我爸把手里的布袋子放在床头柜上,看着我说:“我们听说你又住院了,就赶紧过来了。你这孩子,生病这么大的事,怎么不早点跟我们说清楚?”
“我跟你们说了,”我低着头,声音有点委屈,“我给你们打电话,给你们发微信,你们都说没钱,说要给弟弟买车,不管我。”
我妈的眼泪一下子掉了下来,她拉着我的手,说:“小雨,对不起,是爸妈不好,是爸妈对不起你。我们不是故意不管你,我们……”
“你们来这里,不会是又来劝我跟阿哲分手的吧?”我打断她,心里带着一丝防备。之前他们为了让我跟阿哲分手,连我的病情都不管,现在突然来医院,说不定又有什么目的。

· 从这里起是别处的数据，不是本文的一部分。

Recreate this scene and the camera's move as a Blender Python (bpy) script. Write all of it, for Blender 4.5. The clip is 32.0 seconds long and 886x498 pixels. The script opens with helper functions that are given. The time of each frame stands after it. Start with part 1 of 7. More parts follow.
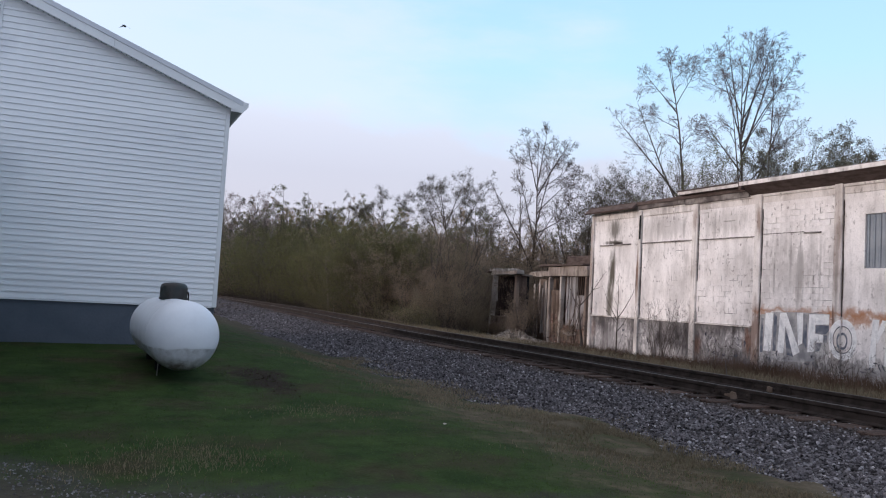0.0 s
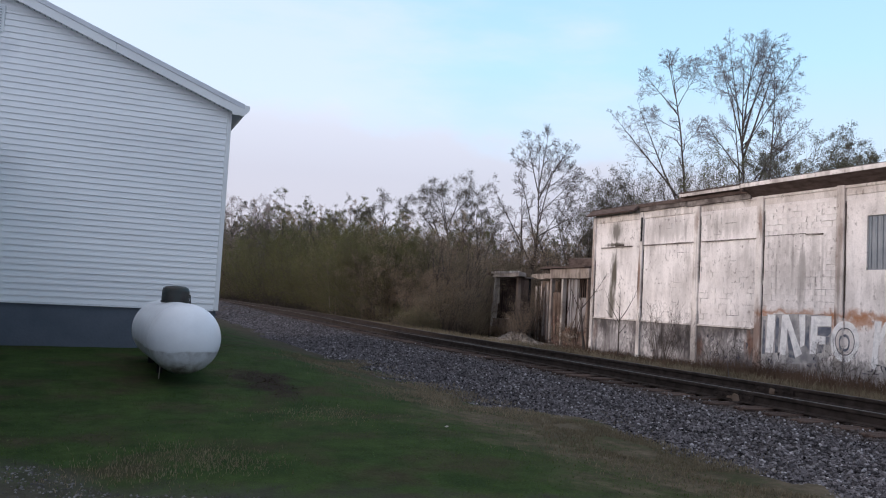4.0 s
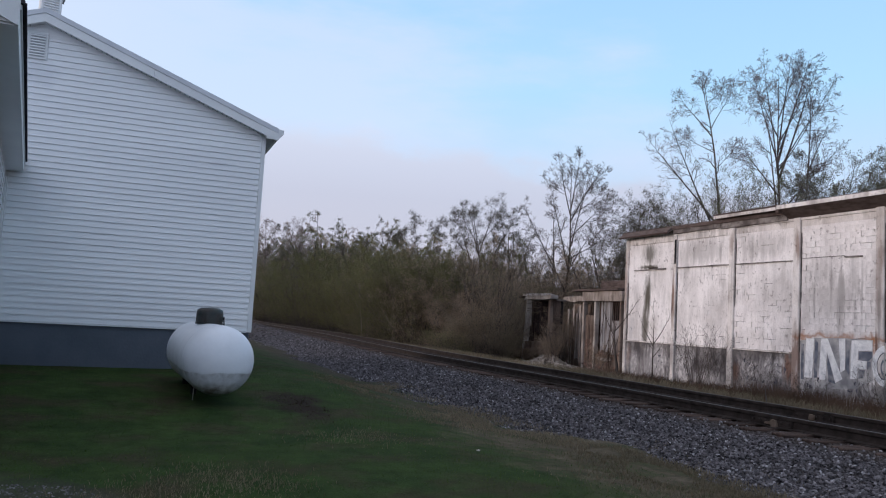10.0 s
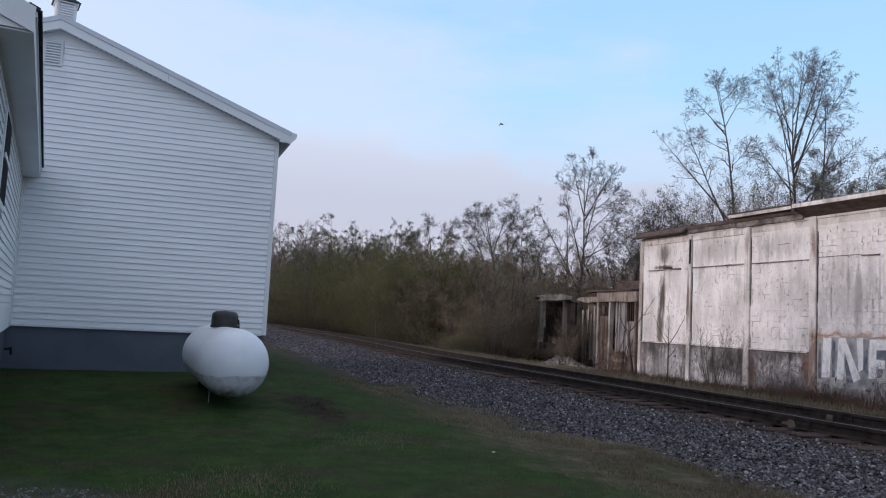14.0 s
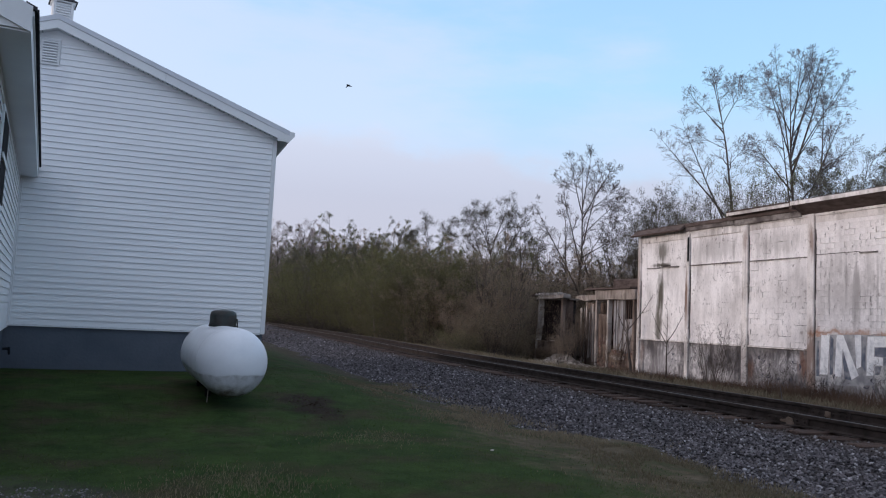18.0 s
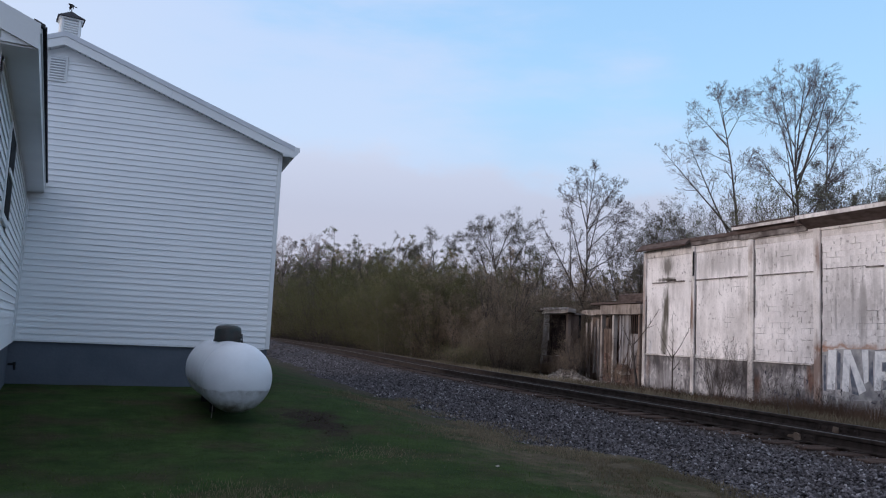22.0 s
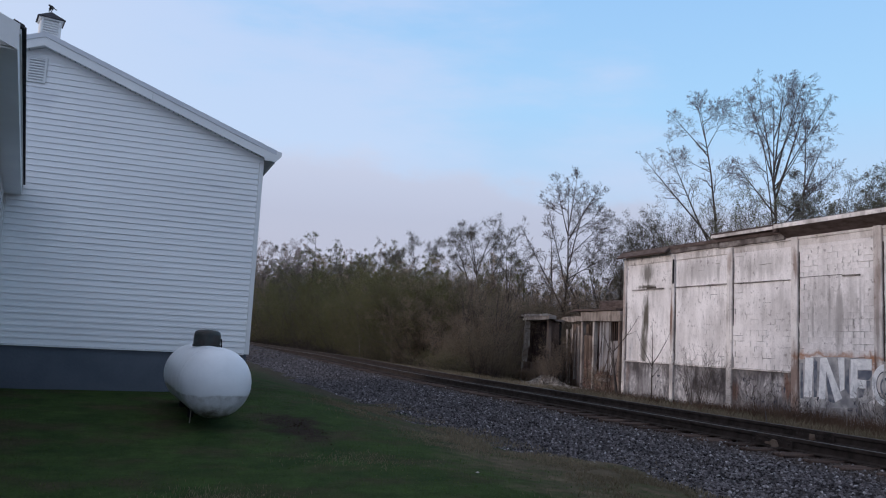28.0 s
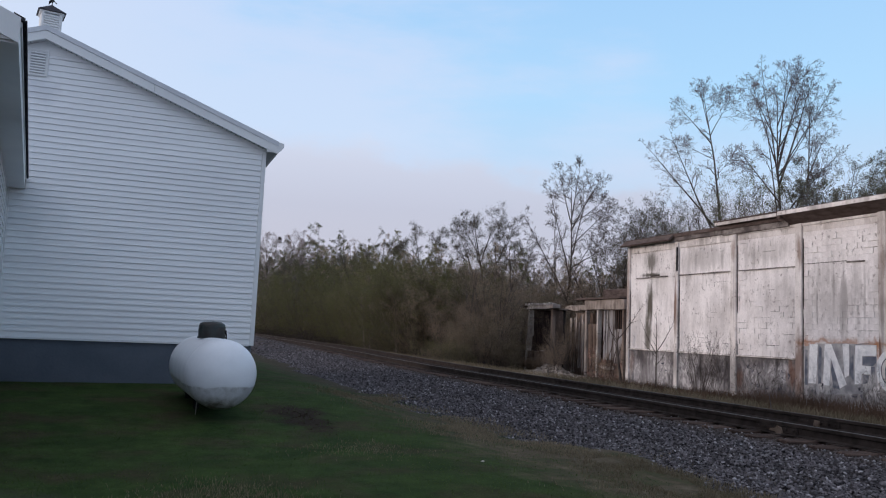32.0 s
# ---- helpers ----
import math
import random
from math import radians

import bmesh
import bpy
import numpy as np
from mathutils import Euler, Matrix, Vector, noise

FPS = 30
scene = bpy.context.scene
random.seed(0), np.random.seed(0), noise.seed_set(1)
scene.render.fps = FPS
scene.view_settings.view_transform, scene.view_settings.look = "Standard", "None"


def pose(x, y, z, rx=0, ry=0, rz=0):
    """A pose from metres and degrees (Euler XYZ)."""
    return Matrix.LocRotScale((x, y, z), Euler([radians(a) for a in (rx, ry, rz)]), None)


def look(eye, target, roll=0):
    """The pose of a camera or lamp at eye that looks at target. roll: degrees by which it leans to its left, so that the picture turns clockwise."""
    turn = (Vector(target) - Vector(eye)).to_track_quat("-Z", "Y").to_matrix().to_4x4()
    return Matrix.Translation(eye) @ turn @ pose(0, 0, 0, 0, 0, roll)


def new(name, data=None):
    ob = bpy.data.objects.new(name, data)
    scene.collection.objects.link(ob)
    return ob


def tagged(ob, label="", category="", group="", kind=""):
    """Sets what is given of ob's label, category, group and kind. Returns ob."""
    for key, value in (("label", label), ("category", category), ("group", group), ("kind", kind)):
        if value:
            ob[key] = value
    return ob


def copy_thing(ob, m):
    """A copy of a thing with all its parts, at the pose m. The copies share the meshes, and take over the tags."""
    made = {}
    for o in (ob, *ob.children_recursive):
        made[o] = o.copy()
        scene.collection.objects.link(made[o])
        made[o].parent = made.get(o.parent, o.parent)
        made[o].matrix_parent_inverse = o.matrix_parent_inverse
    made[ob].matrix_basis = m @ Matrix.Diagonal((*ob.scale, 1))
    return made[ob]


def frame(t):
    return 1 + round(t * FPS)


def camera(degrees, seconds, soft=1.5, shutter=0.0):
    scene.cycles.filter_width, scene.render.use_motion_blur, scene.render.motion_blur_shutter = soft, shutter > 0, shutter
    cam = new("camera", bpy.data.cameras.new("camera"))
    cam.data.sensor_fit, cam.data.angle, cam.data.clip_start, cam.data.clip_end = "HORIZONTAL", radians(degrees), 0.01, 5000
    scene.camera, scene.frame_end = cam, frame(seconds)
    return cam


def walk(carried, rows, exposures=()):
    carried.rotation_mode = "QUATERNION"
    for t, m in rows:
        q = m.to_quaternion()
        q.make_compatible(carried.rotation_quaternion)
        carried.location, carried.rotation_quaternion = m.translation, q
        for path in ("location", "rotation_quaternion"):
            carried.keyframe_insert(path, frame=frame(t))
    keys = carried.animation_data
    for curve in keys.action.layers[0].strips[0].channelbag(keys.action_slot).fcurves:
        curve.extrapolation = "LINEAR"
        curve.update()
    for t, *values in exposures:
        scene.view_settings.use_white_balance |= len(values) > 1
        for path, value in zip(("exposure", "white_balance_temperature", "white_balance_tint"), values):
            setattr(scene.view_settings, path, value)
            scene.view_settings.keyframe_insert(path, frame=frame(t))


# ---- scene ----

我爸叹了口气,说:“不是,我们这次来,是来帮你的。你别误会,我们知道之前对你不好,这次是真心来帮你的。”
阿哲站在旁边,看着我爸妈,眼神里也带着一丝疑惑。他不知道我爸妈葫芦里卖的什么药,毕竟之前他们对我的态度那么冷漠。
我妈擦了擦眼泪,指着地上的黑色行李箱,说:“小雨,这里面是钱,是给你治病的钱。我们知道你现在急需用钱,所以赶紧给你送来了。”
钱?我愣住了。他们不是说彩礼都给弟弟买车了,家里一分钱都没有了吗?怎么会突然有这么多钱?而且还特意拎着行李箱送过来?
我看着地上的行李箱,又看了看我爸妈憔悴的样子,心里充满了疑惑。他们到底想干什么?这钱又是从哪里来的?